My mother was the daughter of a share cropper, in Sun Flower County, Mississippi.  She was the fourth of seven children.  Being from a share cropper family meant that from the moment you became old enough to work you worked.  She was a beautiful woman and she worked very hard as a child and as a woman approaching adulthood.  She had dreams that one day her shining knight would come, sweep her off of her feet and take her away to a better world. 

My father came from a pretty good family in West TN.  If you come from a pretty good family, you would probably lie about it and say you came from a really good family in West, TN.  He wore a tailor made suit, a starched white shirt, a neck tie tied in a Windsor knot and a pair of Edmond Clap shoes.  On his head he wore a Stetson fedora, cocked over to one side with the brim bent down over his right eye; like Spencer Tracy.  Even though his job was to drive a panel truck for Rhea wholesale, out of Dyersburg, TN, and called on little country stores, he still dressed well.  I heard him say many times, “son, if you are gonna sell something, you have to look prosperous”. 

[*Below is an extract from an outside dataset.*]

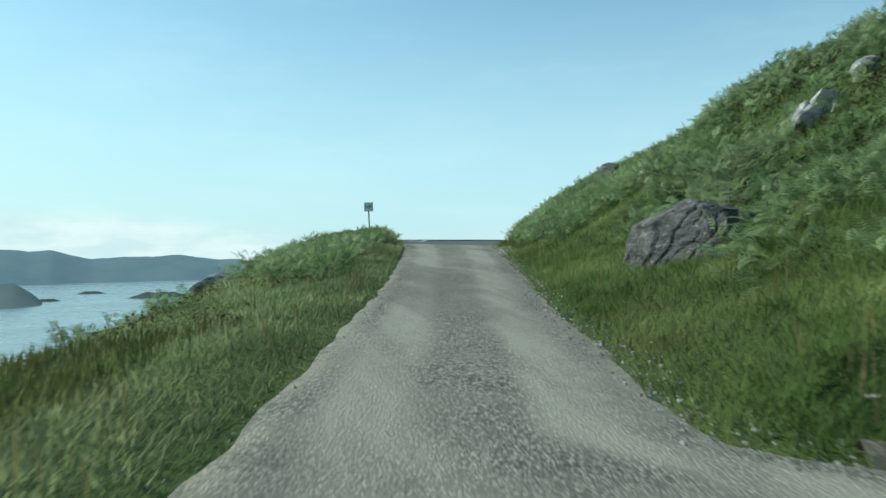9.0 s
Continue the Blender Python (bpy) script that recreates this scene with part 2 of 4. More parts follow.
def rock_colour(g, p, pale=False):
    band = g.noise(g.scaled(p, (0.8, 0.8, 2.6)), 2.2, 7.0, 0.68)
    col = g.ramp(band, (0.28, (0.024, 0.024, 0.026)), (0.45, (0.076, 0.076, 0.074)), (0.59, (0.150, 0.148, 0.141)), (0.73, (0.360, 0.352, 0.334)))
    if pale:
        col = g.ramp(band, (0.30, (0.060, 0.060, 0.060)), (0.44, (0.24, 0.238, 0.230)), (0.58, (0.42, 0.415, 0.40)), (0.70, (0.62, 0.61, 0.59)))
    lichen = g.step(g.noise(p, 7.0, 5.0, 0.65), 0.58, 0.70)
    col = g.mix(g.math("MULTIPLY", lichen, 0.65 if pale else 0.4), col, (0.50, 0.50, 0.46))
    return g.mix(g.math("MULTIPLY", g.step(g.noise(p, 3.1, 3.0), 0.60, 0.74), 0.5), col, (0.07, 0.085, 0.03))


def rock_bump(g, p):
    return g.math("ADD", g.noise(g.scaled(p, (1.0, 1.0, 2.2)), 4.0, 8.0, 0.7), g.math("MULTIPLY", g.noise(p, 22.0, 4.0), 0.3)), 1.0, 0.10


def leafy(name, dark, light, tip, through_light=0.35, soft=0.6, gloss=0.0):
    """Foliage: its shade follows patches and the single blade, some light passes through, and the shading is that of a dense mat."""
    m = bpy.data.materials.new(name)
    g = Net(nodes_of(m))
    geo = g.add("ShaderNodeNewGeometry")
    patch = g.noise(geo.outputs["Position"], 0.45, 4.0, 0.6)
    small = g.noise(geo.outputs["Position"], 2.6, 3.0, 0.6)
    mixed = g.math("MULTIPLY_ADD", geo.outputs["Random Per Island"], 0.45, g.math("MULTIPLY", g.step(small, 0.3, 0.7), 0.55))
    col = g.mix(mixed, dark, light)
    col = g.mix(g.step(patch, 0.42, 0.66), col, tip)
    tone = g.math("MULTIPLY", g.step(g.noise(geo.outputs["Position"], 0.8, 4.0, 0.6), 0.30, 0.70, 0.66, 1.28), g.step(g.noise(geo.outputs["Position"], 0.16, 4.0, 0.6), 0.35, 0.65, 0.80, 1.16))
    shade = g.add("ShaderNodeCombineColor")
    for s in shade.inputs:
        g.put(s, tone)
    col = g.mix(1.0, col, shade.outputs[0], "MULTIPLY")
    lie = g.add("ShaderNodeAttribute", attribute_name="lie").outputs["Vector"]
    mat = g.add("ShaderNodeVectorMath", operation="SCALE")
    g.put(mat.inputs[0], lie)
    mat.inputs["Scale"].default_value = soft
    up = g.add("ShaderNodeVectorMath", operation="MULTIPLY_ADD")
    g.put(up.inputs[0], geo.outputs["Normal"])
    up.inputs[1].default_value = (1 - soft,) * 3
    g.put(up.inputs[2], mat.outputs[0])
    unit = g.add("ShaderNodeVectorMath", operation="NORMALIZE")
    g.put(unit.inputs[0], up.outputs[0])
    d, tr = g.add("ShaderNodeBsdfDiffuse"), g.add("ShaderNodeBsdfTranslucent")
    g.put(d.inputs["Normal"], unit.outputs[0])
    for n in (d, tr):
        g.put(n.inputs["Color"], col)
    m1 = g.add("ShaderNodeMixShader")
    m1.inputs[0].default_value = through_light
    g.t.links.new(d.outputs[0], m1.inputs[1])
    g.t.links.new(tr.outputs[0], m1.inputs[2])
    last = m1
    if gloss:
        shine, last = g.add("ShaderNodeBsdfGlossy"), g.add("ShaderNodeMixShader")
        shine.inputs["Roughness"].default_value = 0.42
        last.inputs[0].default_value = gloss
        g.t.links.new(m1.outputs[0], last.inputs[1])
        g.t.links.new(shine.outputs[0], last.inputs[2])
    g.t.links.new(last.outputs[0], g.add("ShaderNodeOutputMaterial").inputs[0])
    return m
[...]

I believe on the day he met my mother, he pulled up in front of  a little Mississippi country store, reached down and turned the key off, looked in the rearview mirror at his raven black hair and gave it a swipe with his right hand.  He then opened the door, stepped out; grabbing his sample case as he did.  He rubbed the toe of his shoes on the back of those tailored made pants until they gleamed.  He reached in to grasp his Stetson fedora and put it on his head, looked in the side mirror and adjusted so that it was perfect; he slammed that door and headed for that store because he knew that he was  gonna sell somebody something.  As he looked up toward the store, he saw this beautiful girl coming through the screen door with a sack of groceries in her hand.  She was probably wearing a dress made out of cotton sacks.  As she headed for the steps of the store she looked up and saw him.  In her mind, the first thought she had was, “my shining prince has come”. 

As I remember, they were very happy together except for the fact that she could never seem to please his family.  She couldn’t use the right English, was always cleaning up after everybody else and trying to make them love her.  But try as she could she became extremely frustrated with the fact that she could not rise to their presumed level.  It finally became too much and she chose to leave this world on her own.  This is the woman that I wrote the song “Delta Dawn” about. 

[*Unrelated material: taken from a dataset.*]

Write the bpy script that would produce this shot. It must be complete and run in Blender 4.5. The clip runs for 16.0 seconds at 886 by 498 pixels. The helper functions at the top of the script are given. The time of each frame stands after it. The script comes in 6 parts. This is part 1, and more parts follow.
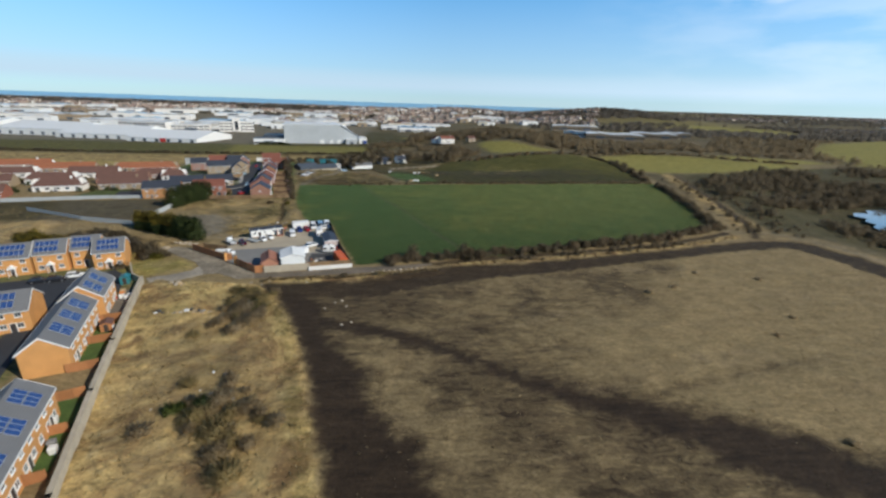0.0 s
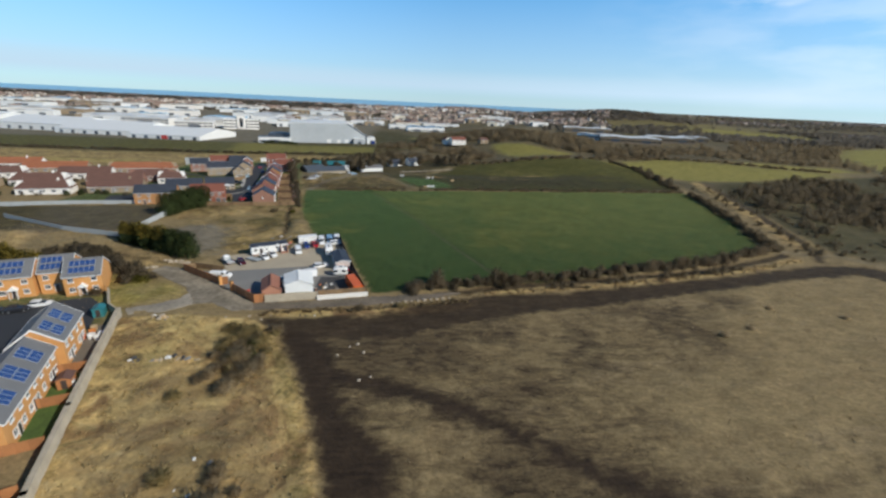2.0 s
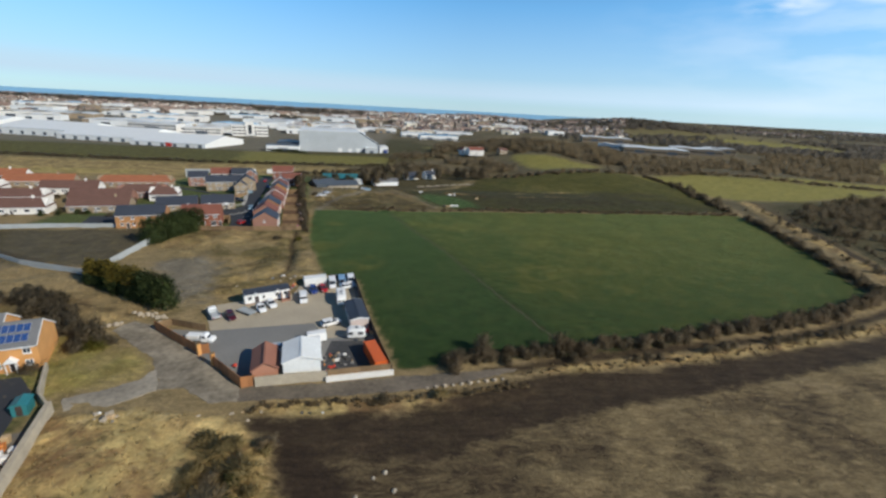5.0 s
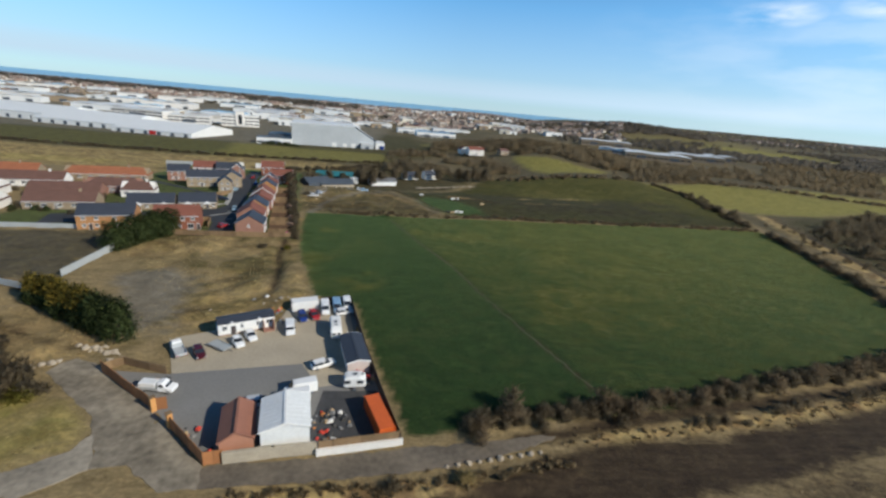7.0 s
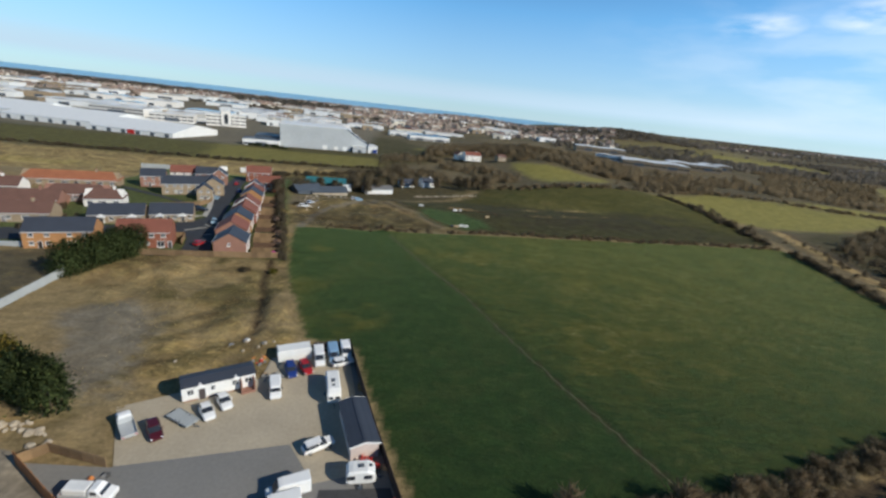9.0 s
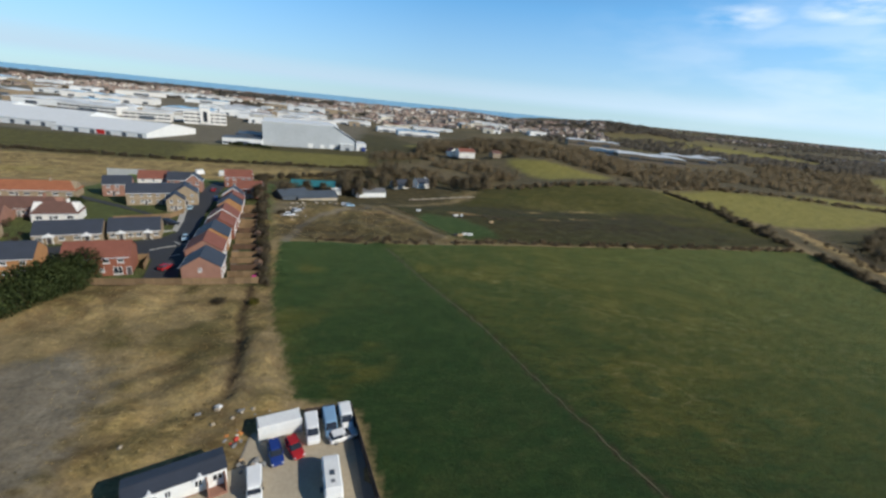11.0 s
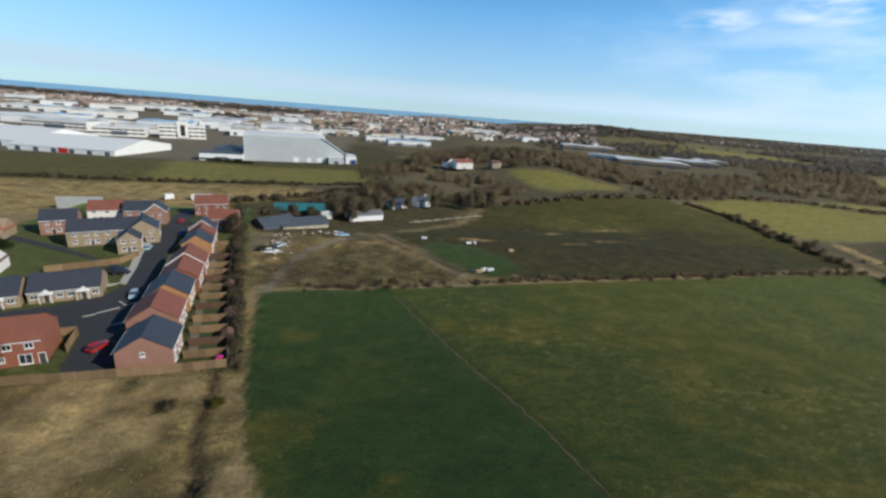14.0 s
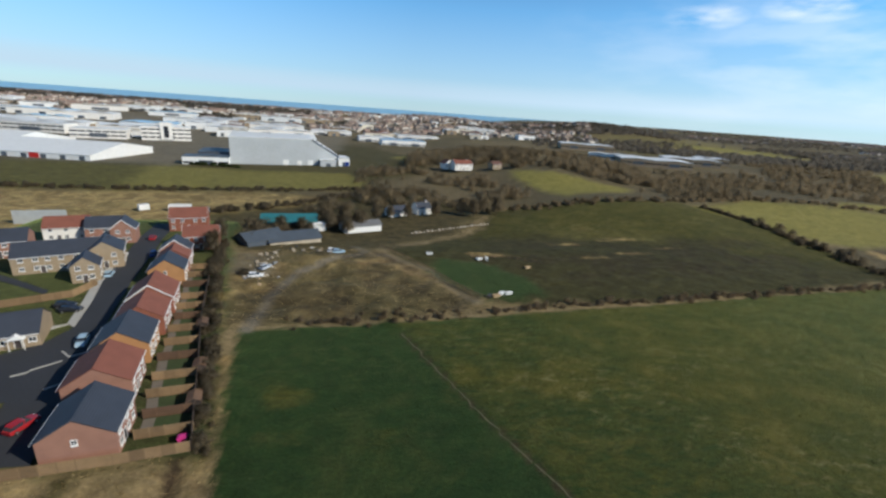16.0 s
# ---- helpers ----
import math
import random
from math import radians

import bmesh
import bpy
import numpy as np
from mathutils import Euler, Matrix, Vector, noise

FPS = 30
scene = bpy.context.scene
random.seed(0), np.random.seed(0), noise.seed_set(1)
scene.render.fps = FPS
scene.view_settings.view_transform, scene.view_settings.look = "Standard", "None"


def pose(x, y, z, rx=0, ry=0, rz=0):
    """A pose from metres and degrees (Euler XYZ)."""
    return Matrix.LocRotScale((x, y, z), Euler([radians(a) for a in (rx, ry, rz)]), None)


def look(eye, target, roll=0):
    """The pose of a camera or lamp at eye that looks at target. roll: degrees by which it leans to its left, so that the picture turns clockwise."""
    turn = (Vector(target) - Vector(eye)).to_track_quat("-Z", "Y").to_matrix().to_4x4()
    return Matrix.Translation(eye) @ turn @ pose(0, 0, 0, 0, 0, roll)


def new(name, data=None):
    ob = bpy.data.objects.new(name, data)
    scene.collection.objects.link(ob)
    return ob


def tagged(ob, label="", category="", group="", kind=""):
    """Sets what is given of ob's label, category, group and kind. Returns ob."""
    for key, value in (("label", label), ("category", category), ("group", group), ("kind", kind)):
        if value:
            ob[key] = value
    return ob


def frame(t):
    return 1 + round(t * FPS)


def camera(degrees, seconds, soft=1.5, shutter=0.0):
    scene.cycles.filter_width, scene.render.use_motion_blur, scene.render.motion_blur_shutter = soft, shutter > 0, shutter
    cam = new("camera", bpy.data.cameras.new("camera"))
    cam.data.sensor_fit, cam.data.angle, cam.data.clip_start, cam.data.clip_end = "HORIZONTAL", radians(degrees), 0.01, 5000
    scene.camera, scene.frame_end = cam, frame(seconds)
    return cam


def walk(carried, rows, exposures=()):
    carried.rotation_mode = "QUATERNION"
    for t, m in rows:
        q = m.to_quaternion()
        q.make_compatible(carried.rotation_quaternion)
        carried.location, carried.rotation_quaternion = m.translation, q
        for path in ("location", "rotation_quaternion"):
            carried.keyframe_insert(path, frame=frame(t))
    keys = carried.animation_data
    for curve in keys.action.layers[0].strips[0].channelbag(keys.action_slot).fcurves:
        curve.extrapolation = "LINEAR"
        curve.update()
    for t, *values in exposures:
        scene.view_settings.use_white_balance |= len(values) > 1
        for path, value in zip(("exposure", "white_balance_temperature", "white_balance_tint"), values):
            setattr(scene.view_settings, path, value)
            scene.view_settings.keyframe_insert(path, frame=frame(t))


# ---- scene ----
cam = camera(92.0, 16.0, soft=2.6, shutter=0.4)
PATH = [
    (0, (4.77, -0.73, 47.741), (4.955, 1.153, 47.092), 1.9),
    (0.5, (3.456, 4.505, 47.913), (3.628, 6.388, 47.262), 1.7),
    (1, (2.182, 9.354, 47.903), (2.346, 11.237, 47.25), 2.3),
    (1.5, (0.767, 14.652, 47.976), (0.944, 16.535, 47.326), 2.8),
    (2, (-0.854, 20.092, 48.074), (-0.684, 21.975, 47.421), 2.7),
    (2.5, (-2.176, 25.287, 48.383), (-2.015, 27.172, 47.733), 2.8),
    (3, (-3.301, 30.251, 48.861), (-3.15, 32.141, 48.224), 2.6),
    (3.5, (-4.434, 35.266, 49.383), (-4.293, 37.159, 48.755), 2.7),
    (4, (-5.369, 40.506, 49.316), (-5.237, 42.403, 48.697), 2.8),
    (6.5, (-10.911, 64.885, 48.6), (-10.747, 66.772, 47.959), 4.5),
    (7, (-12.129, 69.606, 48.727), (-11.95, 71.493, 48.089), 5.3),
    (7.5, (-13.491, 74.315, 48.603), (-13.287, 76.203, 47.976), 5.8),
    (8, (-14.845, 79.172, 48.728), (-14.627, 81.061, 48.109), 6.1),
    (10.5, (-20.276, 103.987, 48.484), (-20.009, 105.864, 47.848), 6.1),
    (11, (-21.09, 108.973, 48.694), (-20.804, 110.846, 48.054), 5.8),
    (11.5, (-22.177, 114.614, 48.823), (-21.885, 116.487, 48.184), 5.6),
    (12, (-22.866, 119.673, 49.149), (-22.562, 121.545, 48.514), 5.6),
    (12.5, (-23.532, 124.858, 49.263), (-23.219, 126.731, 48.635), 5.2),
    (13, (-24.367, 130.303, 49.319), (-24.049, 132.178, 48.7), 4.8),
    (13.5, (-25.138, 135.46, 49.248), (-24.813, 137.336, 48.636), 4.8),
    (14, (-25.734, 140.791, 49.129), (-25.402, 142.667, 48.52), 4.6),
    (14.5, (-26.372, 145.771, 49.085), (-26.032, 147.646, 48.478), 4.6),
    (15, (-26.97, 150.816, 49.106), (-26.621, 152.689, 48.5), 4.6),
    (15.5, (-27.555, 156.38, 49.322), (-27.197, 158.252, 48.717), 4.6),
    (16, (-27.778, 161.258, 49.435), (-27.415, 163.127, 48.82), 4.2),
]
walk(cam, [(t, look(eye, target, roll)) for t, eye, target, roll in PATH], [(0.0, 0.10, 6500, 8), (8.0, 0.10, 6500, 8), (16.0, 0.10, 6500, 8)])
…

The situation on the night that it was composed was exactly as follows.  I had been partying with several people, some of Merle Haggard’s and Buck  Owens’ band members and Larry Collins.  Larry and I were celebrating the composition of a song which we had written that same day; on which he easily did his part.  The title of that song is “Tulsa Turnaround”.  We had all been playing and singing at the Palomino club in Los Angeles and had arrived, after hours at the home of Larry Collins.  Everyone in the room had basically fallen asleep, except for me.  As I sat on the couch with my guitar I had a vision that my mother, Emily Jeanette, was flying around the room in a rocking chair and laughing.  I began to remember and be remorseful of the fact that I did not get to tell my mother goodbye, nor had I really shown her how much I loved her.  As I began to play the plaintive melody that was to become “Delta Dawn” I was overwhelmed by the love that I knew she had felt for me.  This song was written within twelve minutes.  As I said, everyone was asleep; including Larry Collins, but, as I began to play this song, Larry woke up; sensing there was a song being written which he was not a part of.  He very quickly said “here let me show you how to play that”.  He took the guitar and played nothing that I wasn’t already playing.  Nothing was added, and nothing was taken away.

I look back now and see how ridiculous it was to give him half of a song that he had nothing to do with. At the time I felt he was my friend and it seemed like the brotherly thing to do.  I didn’t really begin to resent that gift until I heard him introduce that song as he played in Lake Tahoe with his sister and he gave no thought to even mentioning my name.  I have kept my mouth shut about this situation for so many years, the same way many writers who have had the same experience have done; professing some sort of distorted grace.  As I look at it now, I understand that this gift, which brought him a significant amount of money, was not appreciated.  As I muse about it, I thank the Lord once again for such a gracious gift.  I am happy to say that I have never taken credit for composing anything that I didn’t fully contribute to nor do I have any intention of doing so in the future.